İHTİYACIMIZ SADECE SAĞDUYU VE SÜKÜNET
İşler yolunda giderken, iyi işler çıkarırken birdenbire her şeyi tersyüz ederek başa dönmek ve kendi ayağımıza kurşun sıkmak galiba karakteristik bir özelliğimiz. Zor kazanıyor, kolay kaybediyor, çabuk unutuyoruz. Daha dün toplumsal ve ekonomik gelişimi gıpta ile izlenen,
-Krizden olumsuz etkilenmesi beklenirken, kriz ortamından fırsatlar çıkaran,
-Krizin ortasında (2011 yılı) Çin’in ardından dünya’nın en hızlı büyüyen 2. Ekonomisi olan,
-İhracat pazarını çeşitlendirip rekor üzerine rekor kıran,
-Parasından 6 sıfır atıp, itibar sorunu yaşayan parasına itibar kazandıran,
-İşsizliği azaltıp, kaderi haline gelmiş enflasyonu tek hanelere indirip sorun olmaktan çıkaran,
-IMF’ye son borç taksidini ödeyip, Düyun-u Umumiye ile başlayıp 139 yıl süren bir devri kapatan,
-Bölgesinde adı artık istikrar ile anılan ve
-Henüz bir ay öncesinde art arda 3 ayrı rating kuruluşu tarafından notu arttırılarak yatırım yapılabilir ülke standardını yakalayan ülkemizde ne oldu ve ne değişti de ortalık bir anda karışıverdi.
Meydanlar dolmuş ve piyasalar bir miktar karışmış olsa da aslında değişen bir şey olmadı. Zira sağlam kurumları ve sağlam ekonomik yapısı ile Türkiye artık güçlü bir ülke. 2001 yılından bu yana kriz yaşamıyoruz ve her geçen yıl biraz daha güçlendiğimizi de hissediyorduk. Bu krizle birlikte artık çok daha net bir şekilde anladık ki, Türkiye artık eski Türkiye değil. Evet, piyasalar bir miktar çalkalandı, eylemlerin başladığı ilk gün borsa %10 düştü, döviz hareketlendi. (gerçi piyasayı belirleyen üç merkez bankası başkanının tahvil alım miktarını azaltarak para basmayı aşamalı olarak sonlandıracakları yönünde yaptıkları açıklamaların dövizin yükselişin de önemli payları vardır ve bu yükselişi sadece meydanlarla İlişkilendirmek doğru değildir.) Yurtdışı tur operatörlerinin rezervasyonlarında bir miktar iptaller oldu, ancak dün borsa kaybının yarısını geri aldı, Merkez bankasının müdahalesi ile dövizdeki yükseliş durduruldu ve taşlar tekrar yerine oturmaya başladı. Bu kritik dönemde ihtiyacımız olan sadece biraz sağduyu ve sükûnet.

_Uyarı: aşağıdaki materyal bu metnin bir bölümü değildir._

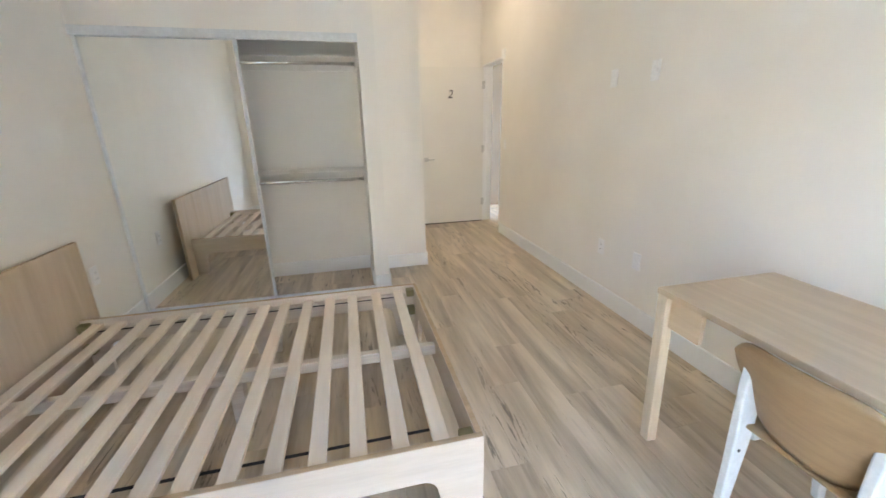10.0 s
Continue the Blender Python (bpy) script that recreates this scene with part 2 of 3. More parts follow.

Ülkemiz artık çok daha güçlü, yeter ki eski alışkanlıklarımız nüksetmesin, yeter ki, ayağımıza kurşun sıkmayalım. Kardeşlik türküleri söylediğimiz, tarihimize geri döndüğümüz şu dönemde tek ihtiyacımız olan biraz sağduyu ve sükûnet. Kriz Yunancada (crısıs) hastalığın dönüm noktası demektir ve her dönüm noktası risklerin yanında fırsatlar da içerir. Kriz atlatma hususunda tecrübesinden şüphe duymadığımız ülkemizin bu krizden de toplumsal feraseti, sabrı ve sağduyusuyla bir hayır çıkaracağından şüphe duymamalıyız.